Magnetohydrodynamic and Aerodynamic Assessment of Ballistic Entry of a 70deg Spherecone at Mars and Venus

An electrical conductivity database for continuum flow in a CO2 atmosphere over a 70 deg spherecone was created using the Data Parallel Line Relaxation Code computational fluid dynamics software to inform development of future magnetohydrodynamic subsystems at Venus and Mars. Sixteen freestream conditions were considered at Mars with atmospheric relative velocities from 5 to 8 km/s and altitudes between 20 and 80 km. Sixteen freestream conditions were considered at Venus with atmospheric relative velocities from 9 to 12 km/s and altitudes between 85 and 115 km. Results indicate that the total electrical conductivity in the flow volume always increases as velocity increases.
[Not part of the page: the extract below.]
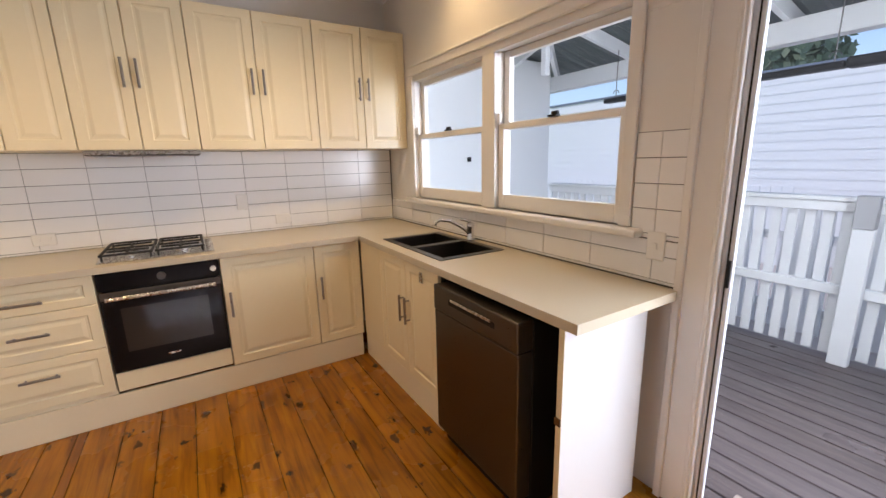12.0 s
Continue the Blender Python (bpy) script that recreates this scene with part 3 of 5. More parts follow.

At low velocities, the electrical conductivity is higher at high altitudes, while at high velocities, the electrical conductivity is higher at low altitudes. Three of the 80 km altitude computational fluid dynamics solutions show good agreement with Direct Simulation Monte Carlo results. In general, computational fluid dynamics predicts thinner shocks, higher electron number density, and similar vibrational temperatures as direct simulation Monte Carlo. The magnetohydrodynamic force was calculated at both Mars and Venus. Results indicate there may not be sufficient control authority to use magnetohydrodynamics as a trajectory control mechanism at Mars without artificially increasing the electrical conductivity of the flow, but there may be appreciable control authority for a drag-modulated aerocapture at Venus.